[WORK TO BE COMPLETED]:
Retype the data that follows line by line, exactly, and leave its pictures out.

[DATA SHOWN]:

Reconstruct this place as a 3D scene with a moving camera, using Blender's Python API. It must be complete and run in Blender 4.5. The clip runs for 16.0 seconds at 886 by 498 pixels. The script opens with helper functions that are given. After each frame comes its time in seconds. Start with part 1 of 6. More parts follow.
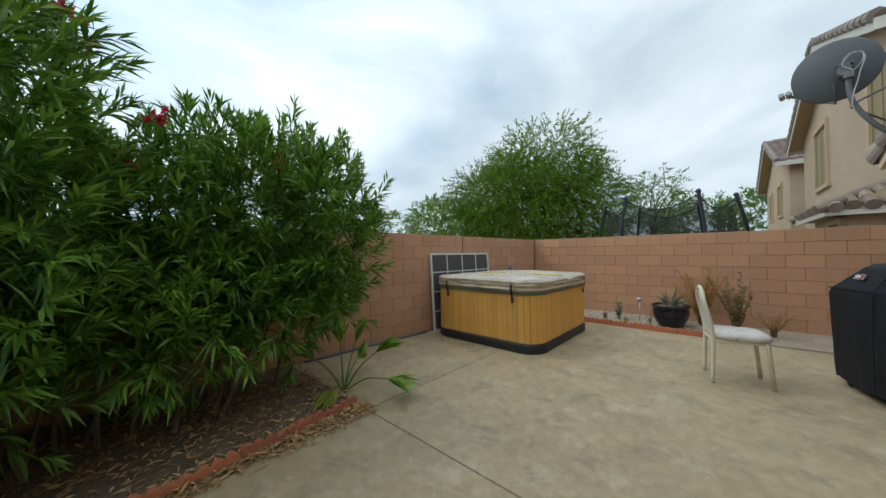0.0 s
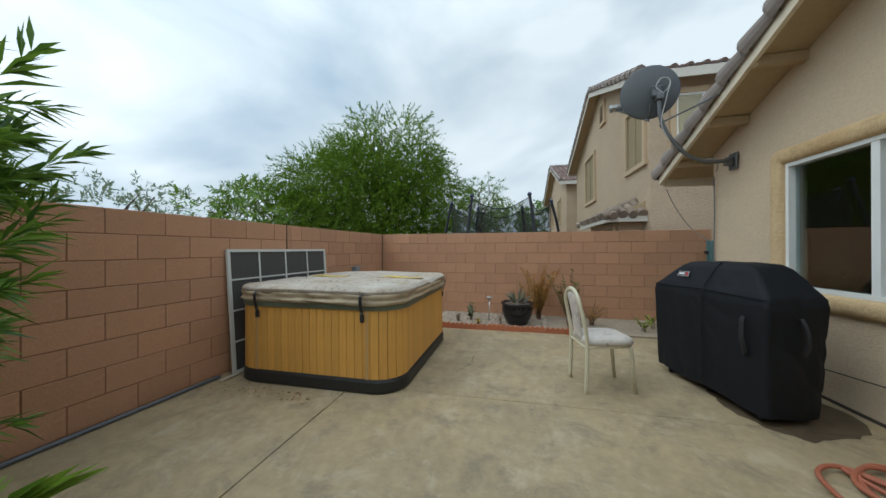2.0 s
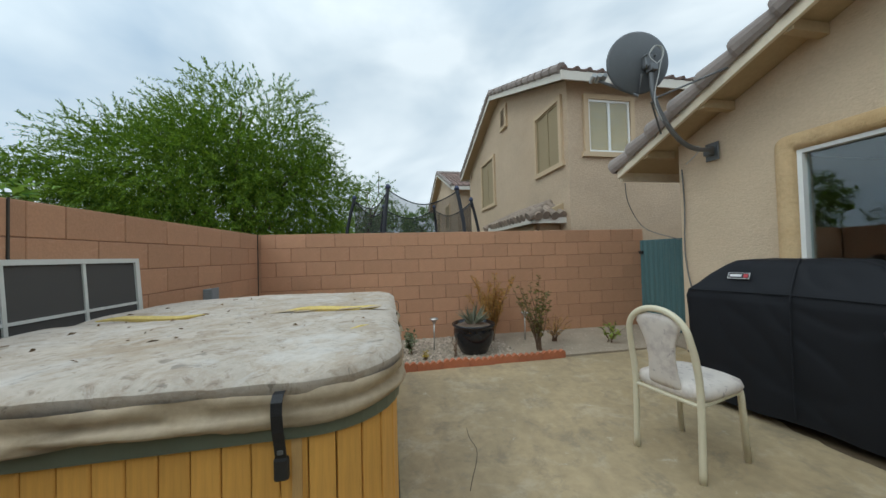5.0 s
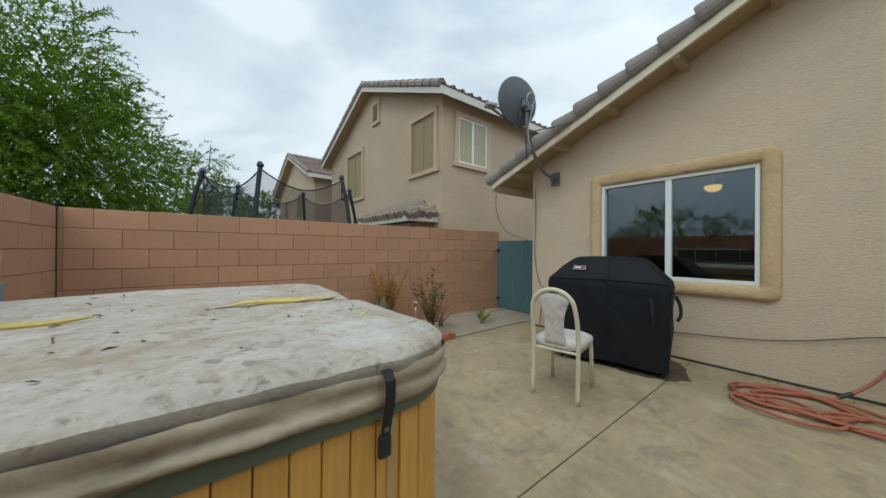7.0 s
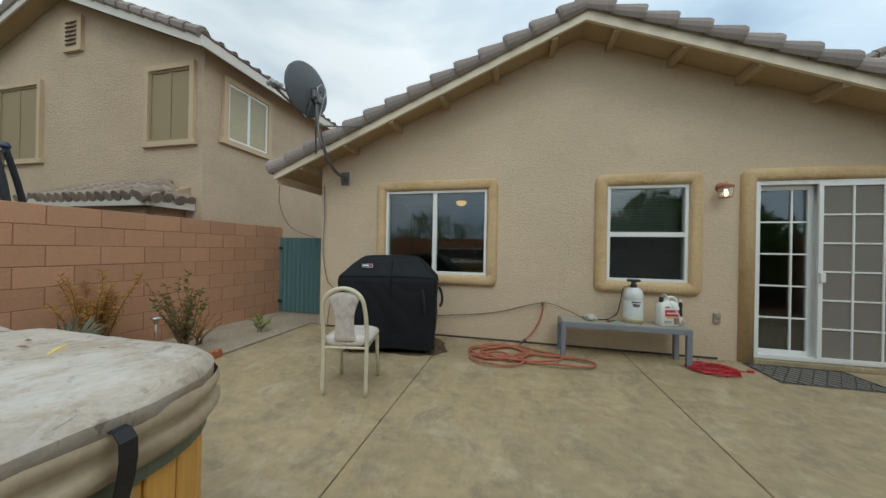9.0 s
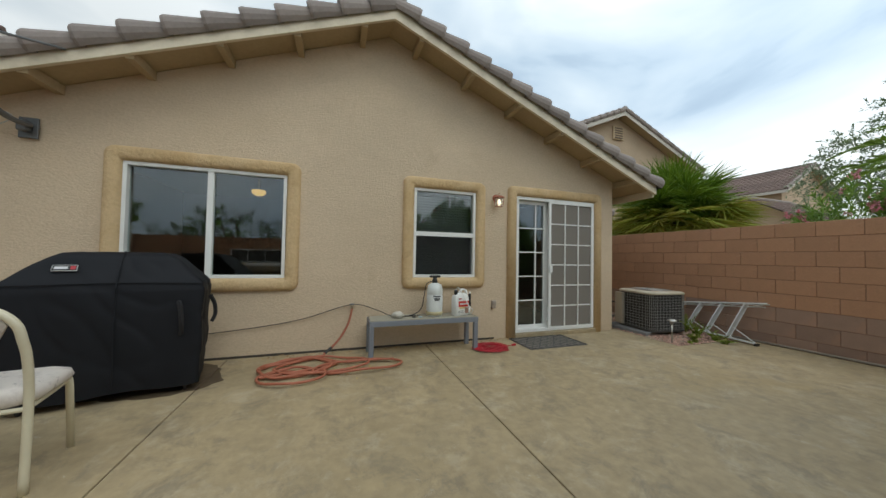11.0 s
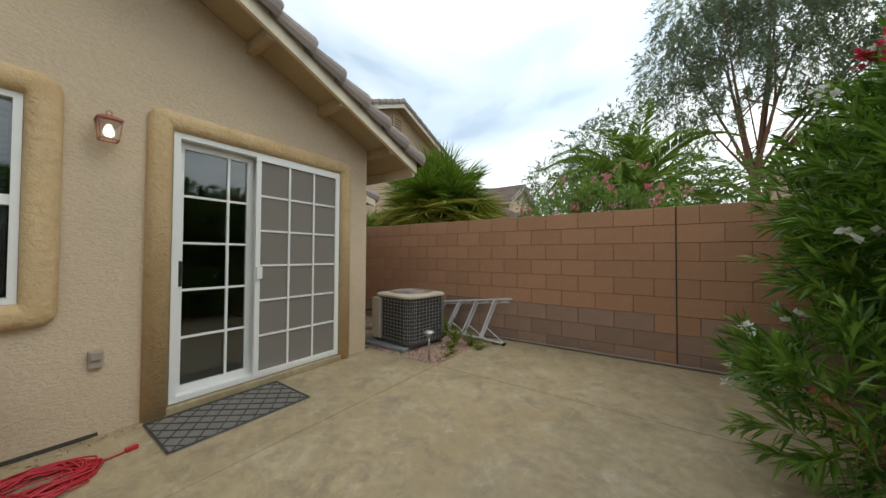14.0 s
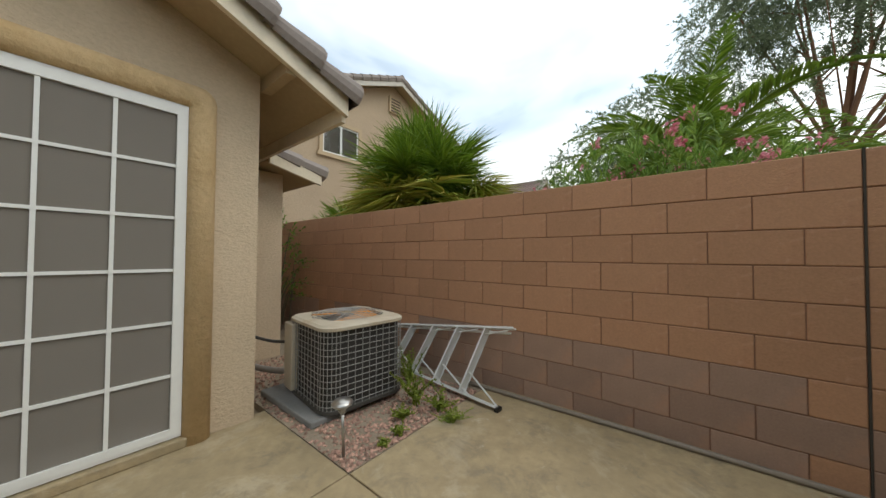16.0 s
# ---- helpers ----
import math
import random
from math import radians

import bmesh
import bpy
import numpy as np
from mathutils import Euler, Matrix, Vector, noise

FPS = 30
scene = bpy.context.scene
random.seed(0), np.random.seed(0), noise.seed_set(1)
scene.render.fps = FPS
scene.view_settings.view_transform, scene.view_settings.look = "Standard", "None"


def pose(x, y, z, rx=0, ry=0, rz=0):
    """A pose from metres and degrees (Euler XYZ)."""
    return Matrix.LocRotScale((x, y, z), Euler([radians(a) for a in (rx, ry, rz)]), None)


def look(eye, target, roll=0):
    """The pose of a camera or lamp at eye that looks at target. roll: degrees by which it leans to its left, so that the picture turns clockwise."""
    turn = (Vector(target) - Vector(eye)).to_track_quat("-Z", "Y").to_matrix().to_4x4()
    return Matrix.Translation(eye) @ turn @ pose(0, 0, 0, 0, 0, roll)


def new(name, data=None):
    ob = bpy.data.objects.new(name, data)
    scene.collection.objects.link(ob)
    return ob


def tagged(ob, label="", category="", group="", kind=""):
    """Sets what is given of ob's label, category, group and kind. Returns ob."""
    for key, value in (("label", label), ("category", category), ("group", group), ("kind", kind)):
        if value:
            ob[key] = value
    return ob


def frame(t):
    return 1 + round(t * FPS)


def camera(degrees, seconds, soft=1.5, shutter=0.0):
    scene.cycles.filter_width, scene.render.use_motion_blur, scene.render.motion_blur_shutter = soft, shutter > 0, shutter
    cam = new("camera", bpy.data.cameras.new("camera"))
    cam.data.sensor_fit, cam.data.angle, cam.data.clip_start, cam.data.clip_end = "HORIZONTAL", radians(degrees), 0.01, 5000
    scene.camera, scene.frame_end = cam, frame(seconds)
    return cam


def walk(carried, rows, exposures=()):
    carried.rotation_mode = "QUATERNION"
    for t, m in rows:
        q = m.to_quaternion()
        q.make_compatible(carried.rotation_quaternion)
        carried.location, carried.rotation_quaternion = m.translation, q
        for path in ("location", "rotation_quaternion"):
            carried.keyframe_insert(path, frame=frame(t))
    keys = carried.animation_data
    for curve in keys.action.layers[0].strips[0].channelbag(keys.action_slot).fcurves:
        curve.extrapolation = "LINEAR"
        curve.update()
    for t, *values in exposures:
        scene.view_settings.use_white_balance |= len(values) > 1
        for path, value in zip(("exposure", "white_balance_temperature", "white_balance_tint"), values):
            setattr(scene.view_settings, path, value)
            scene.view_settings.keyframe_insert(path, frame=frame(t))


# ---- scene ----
cam = camera(110.4, 16.0)
PATH = [
    (0, (0.493, -0.045, 1.305), (-0.847, 1.439, 1.337), -0.6),
    (0.5, (0.288, 0.191, 1.309), (-0.775, 1.886, 1.321), -0.6),
    (1, (0.121, 0.46, 1.306), (-0.714, 2.277, 1.325), -0.4),
    (1.5, (-0.067, 0.741, 1.321), (-0.702, 2.637, 1.334), -0.3),
    (2, (-0.23, 1.036, 1.309), (-0.675, 2.986, 1.311), -0.2),
    (2.5, (-0.372, 1.369, 1.311), (-0.688, 3.344, 1.315), -0.1),
    (3, (-0.51, 1.712, 1.301), (-0.722, 3.7, 1.313), 0.0),
    (3.5, (-0.644, 2.047, 1.279), (-0.735, 4.045, 1.288), 0.0),
    (3.7, (-0.697, 2.176, 1.269), (-0.742, 4.176, 1.296), -0.1),
    (5.8, (-1.589, 2.664, 1.286), (-0.96, 4.562, 1.312), -0.4),
    (6, (-1.653, 2.671, 1.262), (-0.954, 4.544, 1.284), 0.3),
    (6.5, (-1.823, 2.725, 1.266), (-0.848, 4.471, 1.284), 0.4),
    (7, (-1.986, 2.773, 1.255), (-0.742, 4.34, 1.257), 0.4),
    (7.5, (-2.004, 2.872, 1.226), (-0.539, 4.233, 1.25), 0.9),
    (8, (-2.001, 2.901, 1.258), (-0.345, 4.023, 1.273), 0.8),
    (8.5, (-2.037, 2.864, 1.289), (-0.204, 3.664, 1.284), 0.8),
    (9, (-2.01, 2.807, 1.272), (-0.063, 3.266, 1.275), 1.1),
    (9.5, (-1.986, 2.76, 1.23), (0.009, 2.894, 1.251), 1.0),
    (9.7, (-1.98, 2.752, 1.234), (0.02, 2.766, 1.255), 1.1),
    (11.8, (-1.386, 2.375, 1.171), (0.339, 1.364, 1.22), 1.0),
    (12, (-1.307, 2.283, 1.177), (0.361, 1.181, 1.218), 1.1),
    (12.5, (-1.105, 1.978, 1.189), (0.402, 0.663, 1.234), 0.8),
    (13, (-0.926, 1.617, 1.165), (0.426, 0.144, 1.219), 0.6),
    (13.5, (-0.744, 1.241, 1.175), (0.443, -0.368, 1.223), 0.4),
    (14, (-0.65, 0.787, 1.205), (0.494, -0.853, 1.247), 0.3),
    (14.5, (-0.5, 0.353, 1.204), (0.628, -1.298, 1.253), 0.4),
    (15, (-0.383, -0.112, 1.202), (0.745, -1.763, 1.242), 0.6),
    (15.5, (-0.239, -0.544, 1.2), (0.894, -2.191, 1.25), 0.4),
    (16, (-0.118, -0.945, 1.199), (1.132, -2.505, 1.245), 0.3),
]
EXPOSURES = [(0.0, -0.50, 5900, 2), (2.0, -0.58, 5850, 2), (3.5, -0.56, 5900, 2), (6.0, -0.54, 5850, 2), (8.5, -0.64, 5950, 2), (9.5, -0.60, 6150, 3), (12.0, -0.68, 6250, 5), (14.0, -0.50, 6400, 6), (16.0, -0.36, 6550, 7)]
walk(cam, [(t, look(eye, target, roll)) for t, eye, target, roll in PATH], EXPOSURES)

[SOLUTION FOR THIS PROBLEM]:
Reconstruct this place as a 3D scene with a moving camera, using Blender's Python API. It must be complete and run in Blender 4.5. The clip runs for 16.0 seconds at 886 by 498 pixels. The script opens with helper functions that are given. After each frame comes its time in seconds. Start with part 1 of 6. More parts follow.
0.0 s
2.0 s
5.0 s
7.0 s
9.0 s
11.0 s
14.0 s
16.0 s
# ---- helpers ----
import math
import random
from math import radians

import bmesh
import bpy
import numpy as np
from mathutils import Euler, Matrix, Vector, noise

FPS = 30
scene = bpy.context.scene
random.seed(0), np.random.seed(0), noise.seed_set(1)
scene.render.fps = FPS
scene.view_settings.view_transform, scene.view_settings.look = "Standard", "None"


def pose(x, y, z, rx=0, ry=0, rz=0):
    """A pose from metres and degrees (Euler XYZ)."""
    return Matrix.LocRotScale((x, y, z), Euler([radians(a) for a in (rx, ry, rz)]), None)


def look(eye, target, roll=0):
    """The pose of a camera or lamp at eye that looks at target. roll: degrees by which it leans to its left, so that the picture turns clockwise."""
    turn = (Vector(target) - Vector(eye)).to_track_quat("-Z", "Y").to_matrix().to_4x4()
    return Matrix.Translation(eye) @ turn @ pose(0, 0, 0, 0, 0, roll)


def new(name, data=None):
    ob = bpy.data.objects.new(name, data)
    scene.collection.objects.link(ob)
    return ob


def tagged(ob, label="", category="", group="", kind=""):
    """Sets what is given of ob's label, category, group and kind. Returns ob."""
    for key, value in (("label", label), ("category", category), ("group", group), ("kind", kind)):
        if value:
            ob[key] = value
    return ob


def frame(t):
    return 1 + round(t * FPS)


def camera(degrees, seconds, soft=1.5, shutter=0.0):
    scene.cycles.filter_width, scene.render.use_motion_blur, scene.render.motion_blur_shutter = soft, shutter > 0, shutter
    cam = new("camera", bpy.data.cameras.new("camera"))
    cam.data.sensor_fit, cam.data.angle, cam.data.clip_start, cam.data.clip_end = "HORIZONTAL", radians(degrees), 0.01, 5000
    scene.camera, scene.frame_end = cam, frame(seconds)
    return cam


def walk(carried, rows, exposures=()):
    carried.rotation_mode = "QUATERNION"
    for t, m in rows:
        q = m.to_quaternion()
        q.make_compatible(carried.rotation_quaternion)
        carried.location, carried.rotation_quaternion = m.translation, q
        for path in ("location", "rotation_quaternion"):
            carried.keyframe_insert(path, frame=frame(t))
    keys = carried.animation_data
    for curve in keys.action.layers[0].strips[0].channelbag(keys.action_slot).fcurves:
        curve.extrapolation = "LINEAR"
        curve.update()
    for t, *values in exposures:
        scene.view_settings.use_white_balance |= len(values) > 1
        for path, value in zip(("exposure", "white_balance_temperature", "white_balance_tint"), values):
            setattr(scene.view_settings, path, value)
            scene.view_settings.keyframe_insert(path, frame=frame(t))


# ---- scene ----
cam = camera(110.4, 16.0)
PATH = [
    (0, (0.493, -0.045, 1.305), (-0.847, 1.439, 1.337), -0.6),
    (0.5, (0.288, 0.191, 1.309), (-0.775, 1.886, 1.321), -0.6),
    (1, (0.121, 0.46, 1.306), (-0.714, 2.277, 1.325), -0.4),
    (1.5, (-0.067, 0.741, 1.321), (-0.702, 2.637, 1.334), -0.3),
    (2, (-0.23, 1.036, 1.309), (-0.675, 2.986, 1.311), -0.2),
    (2.5, (-0.372, 1.369, 1.311), (-0.688, 3.344, 1.315), -0.1),
    (3, (-0.51, 1.712, 1.301), (-0.722, 3.7, 1.313), 0.0),
    (3.5, (-0.644, 2.047, 1.279), (-0.735, 4.045, 1.288), 0.0),
    (3.7, (-0.697, 2.176, 1.269), (-0.742, 4.176, 1.296), -0.1),
    (5.8, (-1.589, 2.664, 1.286), (-0.96, 4.562, 1.312), -0.4),
    (6, (-1.653, 2.671, 1.262), (-0.954, 4.544, 1.284), 0.3),
    (6.5, (-1.823, 2.725, 1.266), (-0.848, 4.471, 1.284), 0.4),
    (7, (-1.986, 2.773, 1.255), (-0.742, 4.34, 1.257), 0.4),
    (7.5, (-2.004, 2.872, 1.226), (-0.539, 4.233, 1.25), 0.9),
    (8, (-2.001, 2.901, 1.258), (-0.345, 4.023, 1.273), 0.8),
    (8.5, (-2.037, 2.864, 1.289), (-0.204, 3.664, 1.284), 0.8),
    (9, (-2.01, 2.807, 1.272), (-0.063, 3.266, 1.275), 1.1),
    (9.5, (-1.986, 2.76, 1.23), (0.009, 2.894, 1.251), 1.0),
    (9.7, (-1.98, 2.752, 1.234), (0.02, 2.766, 1.255), 1.1),
    (11.8, (-1.386, 2.375, 1.171), (0.339, 1.364, 1.22), 1.0),
    (12, (-1.307, 2.283, 1.177), (0.361, 1.181, 1.218), 1.1),
    (12.5, (-1.105, 1.978, 1.189), (0.402, 0.663, 1.234), 0.8),
    (13, (-0.926, 1.617, 1.165), (0.426, 0.144, 1.219), 0.6),
    (13.5, (-0.744, 1.241, 1.175), (0.443, -0.368, 1.223), 0.4),
    (14, (-0.65, 0.787, 1.205), (0.494, -0.853, 1.247), 0.3),
    (14.5, (-0.5, 0.353, 1.204), (0.628, -1.298, 1.253), 0.4),
    (15, (-0.383, -0.112, 1.202), (0.745, -1.763, 1.242), 0.6),
    (15.5, (-0.239, -0.544, 1.2), (0.894, -2.191, 1.25), 0.4),
    (16, (-0.118, -0.945, 1.199), (1.132, -2.505, 1.245), 0.3),
]
EXPOSURES = [(0.0, -0.50, 5900, 2), (2.0, -0.58, 5850, 2), (3.5, -0.56, 5900, 2), (6.0, -0.54, 5850, 2), (8.5, -0.64, 5950, 2), (9.5, -0.60, 6150, 3), (12.0, -0.68, 6250, 5), (14.0, -0.50, 6400, 6), (16.0, -0.36, 6550, 7)]
walk(cam, [(t, look(eye, target, roll)) for t, eye, target, roll in PATH], EXPOSURES)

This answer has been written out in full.